Did you know that...
The oak canoe found here hints at an Iron Age settlement. Sewardstone name derives from the proper name Seward and “ton” which means farmstead. The first mention of the area comes from 1177. Henry II granted land here to the Waltham Abbey. The Pentensary is one of the oldest houses in this E4 area. It was the home of the Abbey’s pittancer. Netherhouse and Carrolls are 17th-century buildings. James Sotheby bought the manor in 1674. It remained in the Sotheby’s possession for more than 200 years.
Gilwell Park in Sewardstone is the headquarters of the international Scout movement. The area was a medieval farm that turned into an estate in the early 20th century. In 1407, John Crow owned the farm that was then called Gyldiefords. The name changed to Gillrolfes when Richard Rolfe bought the farm. In the 18th century, highwayman Dick Turpin ambushed London travelers in the Gilwell forest. Scout Commissioner William de Bois Maclaren bought the estate in 1919 and gave it to the UK’s Scout Association. It has become a Scout landmark as it hosts the Wood Badge training for Scout Leaders from all over the world. The facility can accommodate 10,000 people.

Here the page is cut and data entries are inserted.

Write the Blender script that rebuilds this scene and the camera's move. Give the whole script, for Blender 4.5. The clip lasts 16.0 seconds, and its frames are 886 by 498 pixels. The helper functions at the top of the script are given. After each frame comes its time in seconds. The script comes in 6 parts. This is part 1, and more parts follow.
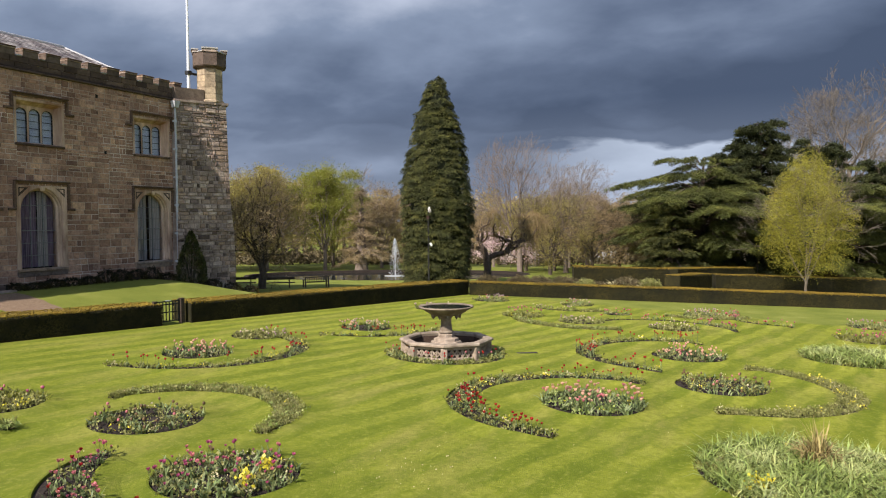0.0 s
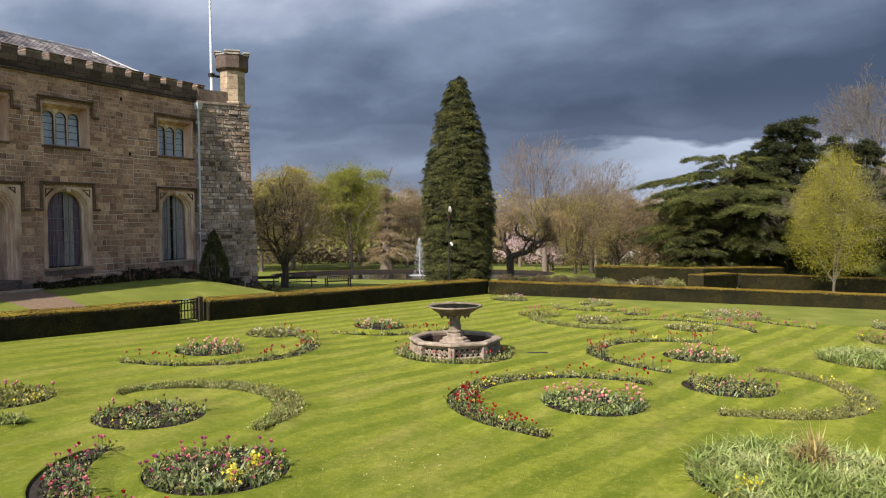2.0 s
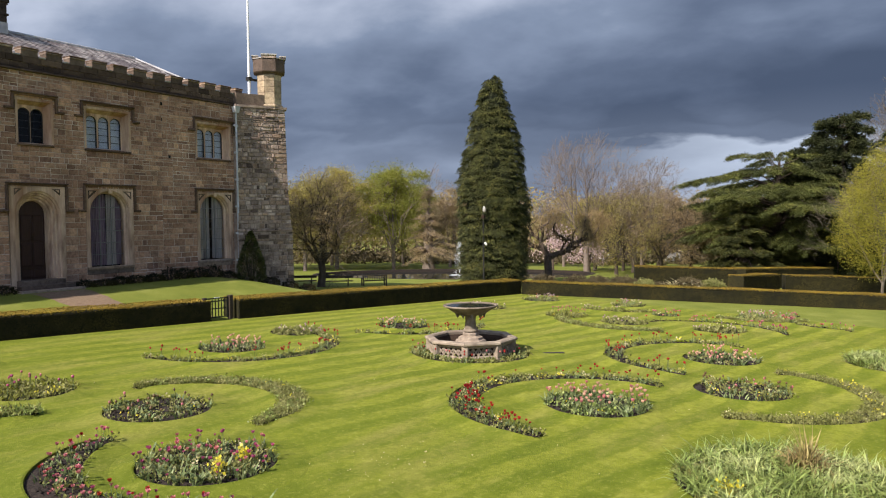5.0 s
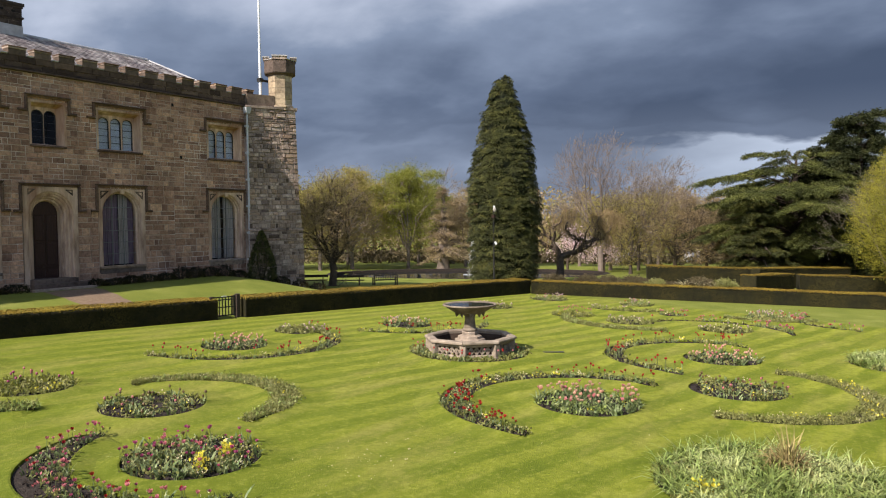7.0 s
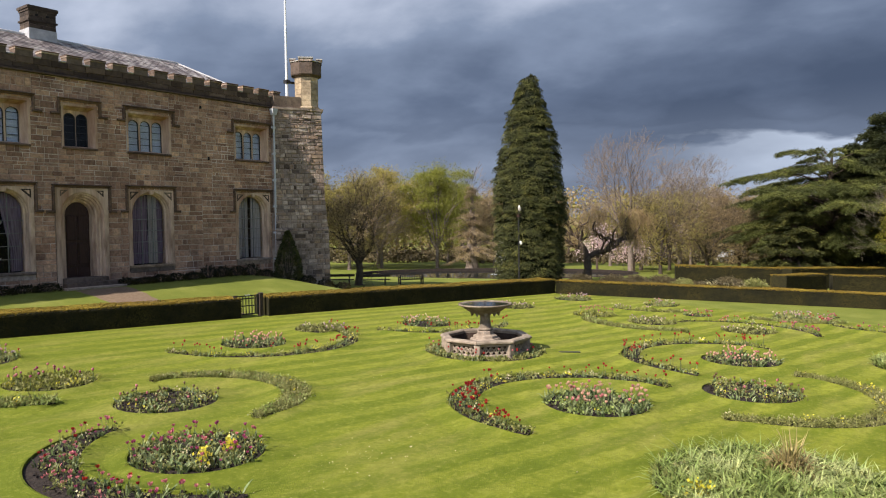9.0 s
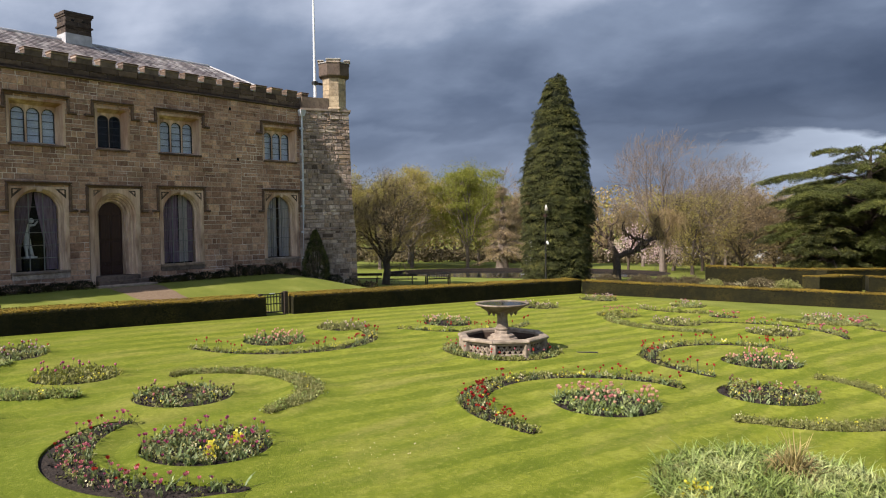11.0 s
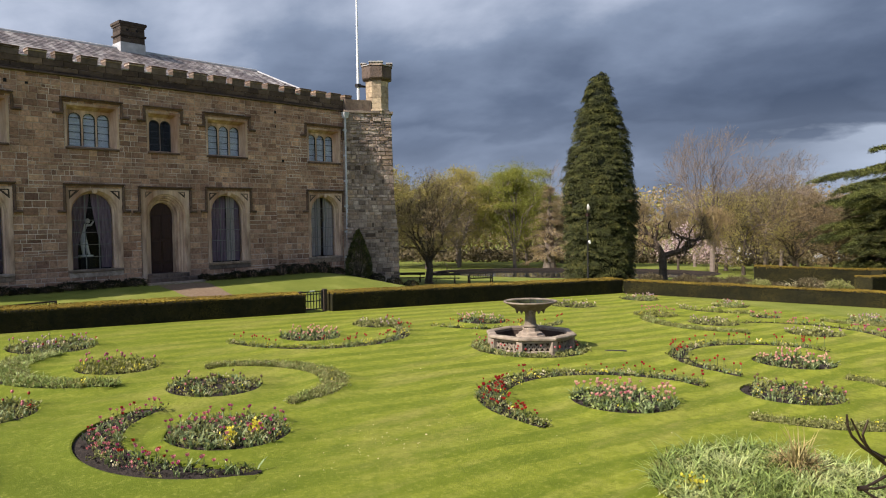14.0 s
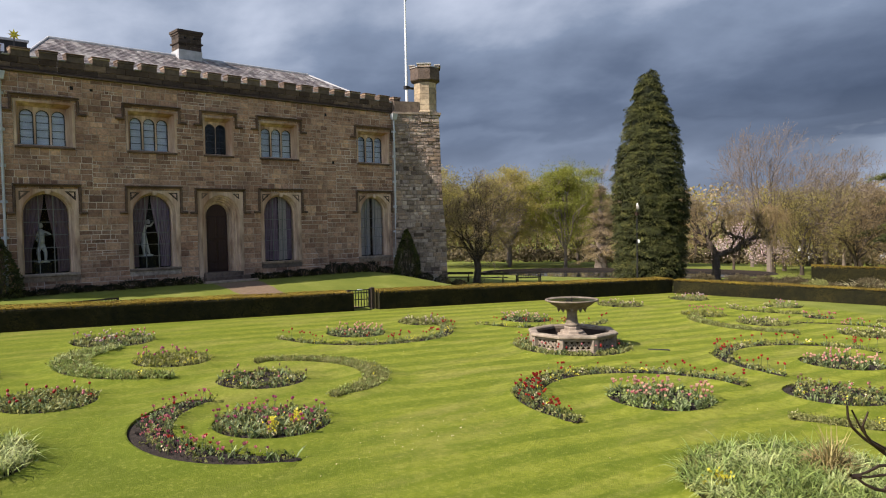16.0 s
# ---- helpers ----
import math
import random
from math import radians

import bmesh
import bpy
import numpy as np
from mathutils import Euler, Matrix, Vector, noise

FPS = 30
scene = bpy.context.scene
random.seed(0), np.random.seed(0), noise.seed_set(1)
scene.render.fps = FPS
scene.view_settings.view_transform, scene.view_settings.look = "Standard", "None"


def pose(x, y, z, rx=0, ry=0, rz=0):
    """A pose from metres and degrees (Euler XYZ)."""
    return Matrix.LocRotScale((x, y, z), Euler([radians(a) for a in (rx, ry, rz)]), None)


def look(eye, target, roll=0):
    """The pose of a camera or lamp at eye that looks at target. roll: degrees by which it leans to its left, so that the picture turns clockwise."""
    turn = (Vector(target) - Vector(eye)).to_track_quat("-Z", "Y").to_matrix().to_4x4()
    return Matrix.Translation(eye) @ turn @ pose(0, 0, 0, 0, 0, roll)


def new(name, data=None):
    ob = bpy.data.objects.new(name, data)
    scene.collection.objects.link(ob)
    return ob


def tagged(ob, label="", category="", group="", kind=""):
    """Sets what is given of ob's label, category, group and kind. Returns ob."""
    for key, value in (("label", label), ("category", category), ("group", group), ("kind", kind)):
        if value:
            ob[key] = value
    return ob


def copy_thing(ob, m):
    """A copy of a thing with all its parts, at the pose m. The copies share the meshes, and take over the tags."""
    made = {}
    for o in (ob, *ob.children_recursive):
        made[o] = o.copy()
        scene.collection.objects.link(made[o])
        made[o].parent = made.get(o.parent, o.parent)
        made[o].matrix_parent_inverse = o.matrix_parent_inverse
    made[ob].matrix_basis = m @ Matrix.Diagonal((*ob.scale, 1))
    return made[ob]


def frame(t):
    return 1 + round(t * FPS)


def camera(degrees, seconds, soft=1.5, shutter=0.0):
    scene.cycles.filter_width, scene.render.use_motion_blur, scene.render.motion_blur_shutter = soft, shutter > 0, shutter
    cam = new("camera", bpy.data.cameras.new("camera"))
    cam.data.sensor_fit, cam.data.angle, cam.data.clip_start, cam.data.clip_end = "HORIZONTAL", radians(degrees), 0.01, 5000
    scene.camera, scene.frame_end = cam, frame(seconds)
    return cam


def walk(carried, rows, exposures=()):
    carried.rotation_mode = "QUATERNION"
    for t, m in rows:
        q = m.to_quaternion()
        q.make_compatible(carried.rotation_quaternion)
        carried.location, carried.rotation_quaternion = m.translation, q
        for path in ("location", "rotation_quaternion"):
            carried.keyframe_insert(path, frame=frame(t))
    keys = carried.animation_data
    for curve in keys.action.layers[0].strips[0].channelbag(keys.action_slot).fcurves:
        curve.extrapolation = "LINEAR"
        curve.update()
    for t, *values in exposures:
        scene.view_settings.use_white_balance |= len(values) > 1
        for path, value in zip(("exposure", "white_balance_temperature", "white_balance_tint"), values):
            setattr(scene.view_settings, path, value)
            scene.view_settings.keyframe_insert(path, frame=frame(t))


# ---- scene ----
cam = camera(62.9, 16.0, soft=1.1)
PATH = [
    (0, (-25.103, -26.312, 3.7), (-23.297, -25.458, 3.623), -0.4),
    (0.5, (-25.055, -26.467, 3.702), (-23.26, -25.589, 3.624), -0.4),
    (1, (-24.996, -26.61, 3.697), (-23.21, -25.712, 3.621), -0.4),
    (1.5, (-24.937, -26.738, 3.698), (-23.158, -25.828, 3.621), -0.5),
    (2, (-24.879, -26.886, 3.7), (-23.111, -25.953, 3.622), -0.5),
    (2.5, (-24.815, -27.026, 3.699), (-23.062, -26.067, 3.621), -0.5),
    (3, (-24.747, -27.184, 3.695), (-23.009, -26.198, 3.618), -0.6),
    (3.5, (-24.687, -27.325, 3.692), (-22.961, -26.318, 3.615), -0.6),
    (4, (-24.623, -27.485, 3.692), (-22.909, -26.458, 3.615), -0.6),
    (6.5, (-24.324, -28.166, 3.68), (-22.649, -27.075, 3.603), -0.7),
    (7, (-24.263, -28.297, 3.674), (-22.597, -27.193, 3.597), -0.7),
    (7.5, (-24.216, -28.408, 3.678), (-22.558, -27.293, 3.601), -0.7),
    (8, (-24.157, -28.519, 3.673), (-22.515, -27.379, 3.596), -0.7),
    (8.5, (-24.098, -28.638, 3.674), (-22.471, -27.478, 3.597), -0.7),
    (9, (-24.045, -28.757, 3.673), (-22.433, -27.576, 3.596), -0.8),
    (11.5, (-23.797, -29.333, 3.667), (-22.26, -28.056, 3.591), -0.8),
    (12, (-23.75, -29.464, 3.666), (-22.229, -28.168, 3.591), -0.9),
    (12.5, (-23.713, -29.575, 3.66), (-22.206, -28.263, 3.586), -0.9),
    (13, (-23.696, -29.699, 3.646), (-22.204, -28.369, 3.571), -0.9),
    (13.5, (-23.666, -29.814, 3.628), (-22.189, -28.467, 3.554), -0.9),
    (14, (-23.642, -29.947, 3.609), (-22.187, -28.576, 3.536), -0.9),
    (14.5, (-23.626, -30.094, 3.589), (-22.203, -28.69, 3.517), -0.9),
    (15, (-23.598, -30.241, 3.59), (-22.2, -28.812, 3.518), -1.0),
    (15.5, (-23.615, -30.328, 3.581), (-22.241, -28.877, 3.51), -1.0),
    (16, (-23.642, -30.391, 3.58), (-22.292, -28.916, 3.51), -1.1),
]
walk(cam, [(t, look(eye, target, roll)) for t, eye, target, roll in PATH], exposures=[(0.0, 0.62, 6560, 15.7), (16.0, 0.62, 6560, 15.7)])

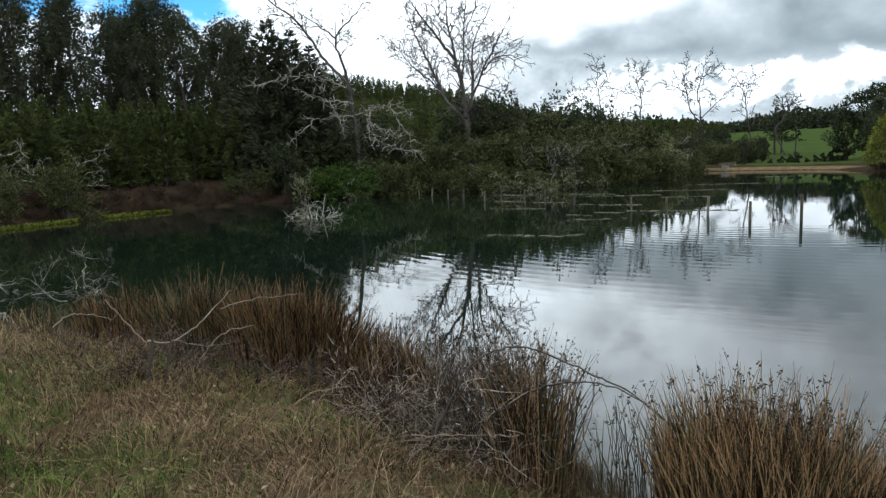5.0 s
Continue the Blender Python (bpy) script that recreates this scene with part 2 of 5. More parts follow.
def ground_material():
    m = bpy.data.materials.new("meadow_and_mud")
    m.use_nodes = True
    t = m.node_tree
    b = t.nodes["Principled BSDF"]
    g = t.nodes.new("ShaderNodeNewGeometry").outputs["Position"]
    s3 = t.nodes.new("ShaderNodeSeparateXYZ")
    t.links.new(g, s3.inputs[0])
    x, y, z = (Sock(t, s3.outputs[i]) for i in range(3))
    big_n = Sock(t, noise_of(t, g, 0.35, 5.0).outputs[0]) - 0.5
    mid_n = Sock(t, noise_of(t, g, 1.7, 5.0, 0.6).outputs[0]) - 0.5
    fine_n = Sock(t, noise_of(t, g, 28.0, 5.0, 0.65).outputs[0]) - 0.5
    green = mix_col(t, (mid_n * 1.5 + fine_n * 1.5 + 0.5).math("ADD", 0.0, clamp=True), (0.017, 0.025, 0.007), (0.054, 0.068, 0.019))
    dry = mix_col(t, (mid_n * 1.6 + fine_n * 1.8 + 0.45).math("ADD", 0.0, clamp=True), (0.028, 0.019, 0.011), (0.115, 0.079, 0.043))
    field = mix_col(t, (big_n * 1.2 + fine_n * 0.8 + 0.5).math("ADD", 0.0, clamp=True), (0.022, 0.036, 0.010), (0.043, 0.060, 0.019))
    brown = mix_col(t, (big_n * 1.5 + mid_n + 0.4).math("ADD", 0.0, clamp=True), (0.014, 0.010, 0.006), (0.05, 0.035, 0.021))
    shore_dark = mix_col(t, (mid_n + fine_n + 0.5).math("ADD", 0.0, clamp=True), (0.012, 0.010, 0.006), (0.038, 0.030, 0.019))
    straw = mix_col(t, (mid_n * 1.6 + fine_n * 1.8 + 0.5).math("ADD", 0.0, clamp=True), (0.055, 0.04, 0.022), (0.14, 0.102, 0.056))
    near_green = (big_n * 3.0 + mid_n * 2.0 + x.step(-3.0, -7.0) * 0.5 + 0.12).step(0.2, 0.6)
    col = mix_col(t, near_green, dry, green)
    col = mix_col(t, y.step(9.0, 14.0), col, mix_col(t, x.step(6.0, 10.0) * (z + big_n * 0.4).step(0.35, 0.85), brown, green))
    col = mix_col(t, (y + x * 0.7).step(68.5, 70.5) * x.step(24.0, 18.0) * x.step(-9.5, -6.0), col, mix_col(t, (y + x * 0.7 + big_n * 1.5).step(72.2, 75.5), mix_col(t, (z + mid_n * 0.1).step(0.36, 0.26), brown, straw), field))
    # muddy waterline; the same dark tone climbs 0.3 higher on the far right bank
    col = mix_col(t, (z + mid_n * 0.12 - y.step(30.0, 45.0) * x.step(5.0, 8.0) * 0.3).step(0.10, 0.0), col, shore_dark)
    t.links.new(col, b.inputs["Base Color"])
    b.inputs["Roughness"].default_value, b.inputs["Specular IOR Level"].default_value = 0.95, 0.0
    bn = t.nodes.new("ShaderNodeBump")
    bn.inputs["Strength"].default_value, bn.inputs["Distance"].default_value = 0.7, 0.03
    t.links.new((fine_n + mid_n * 0.8).out, bn.inputs["Height"])
    t.links.new(bn.outputs[0], b.inputs["Normal"])
    return m


def water_material():
    m = bpy.data.materials.new("pond_water")
    m.use_nodes = True
    t = m.node_tree
    b = t.nodes["Principled BSDF"]
    b.inputs["Base Color"].default_value = (0.0030, 0.0062, 0.0038, 1)
    b.inputs["Roughness"].default_value = 0.015
    b.inputs["IOR"].default_value = 1.345
    g = t.nodes.new("ShaderNodeNewGeometry").outputs["Position"]
    mp = t.nodes.new("ShaderNodeMapping")
    mp.inputs["Scale"].default_value = (0.5, 1.0, 1.0)
    t.links.new(g, mp.inputs[0])
    long_n = Sock(t, noise_of(t, mp.outputs[0], 2.2, 2.0, 0.4).outputs[0])
    small_n = Sock(t, noise_of(t, mp.outputs[0], 9.0, 2.0, 0.4).outputs[0])
    calm = Sock(t, noise_of(t, g, 0.10, 2.0).outputs[0]).step(0.38, 0.6)
    s3 = t.nodes.new("ShaderNodeSeparateXYZ")
    t.links.new(g, s3.inputs[0])
    x, y = Sock(t, s3.outputs[0]), Sock(t, s3.outputs[1])
    # fine ripples spread from the middle of the pond
    wave = t.nodes.new("ShaderNodeTexWave")
    wave.wave_type, wave.rings_direction, wave.wave_profile = "RINGS", "Z", "SIN"
    off = t.nodes.new("ShaderNodeMapping")
    off.inputs["Location"].default_value = (-0.5, -27.0, 0.0)
    t.links.new(g, off.inputs[0])
    t.links.new(off.outputs[0], wave.inputs[0])
    for key, value in (("Scale", 0.75), ("Distortion", 2.6), ("Detail", 3.0), ("Detail Scale", 0.5)):
        wave.inputs[key].default_value = value
    zone = y.step(8.0, 12.0) * y.step(26.0, 17.0) * x.step(4.0, -2.0) * (calm * 0.75 + 0.25)
    bn = t.nodes.new("ShaderNodeBump")
    bn.inputs["Strength"].default_value, bn.inputs["Distance"].default_value = 1.0, 1.0
    t.links.new((long_n * (calm * 0.0016 + 0.0004) + small_n * (calm + 0.3) * 0.0004 + Sock(t, wave.outputs["Fac"]) * zone * 0.0012).out, bn.inputs["Height"])
    t.links.new(bn.outputs[0], b.inputs["Normal"])
    return m


GROUND, WATER = ground_material(), water_material()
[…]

King George V Reservoir opened in 1913. It borrowed the name from King George V who attended the opening ceremony. The New River and River Lee Diversion supply the reservoir with water. W.B. Bryan designed the original pumping station. H.A. Humphrey, the engineer who invented and patented the pump that bears his name, designed three pumps for the reservoir. They are no longer in use since 1970 but they are still on the site. The Sewardstone reservoir attracts many birdwatchers. It also hosts the King George Sailing Club. Thames Water issues permits for those who want to visit this East London reservoir.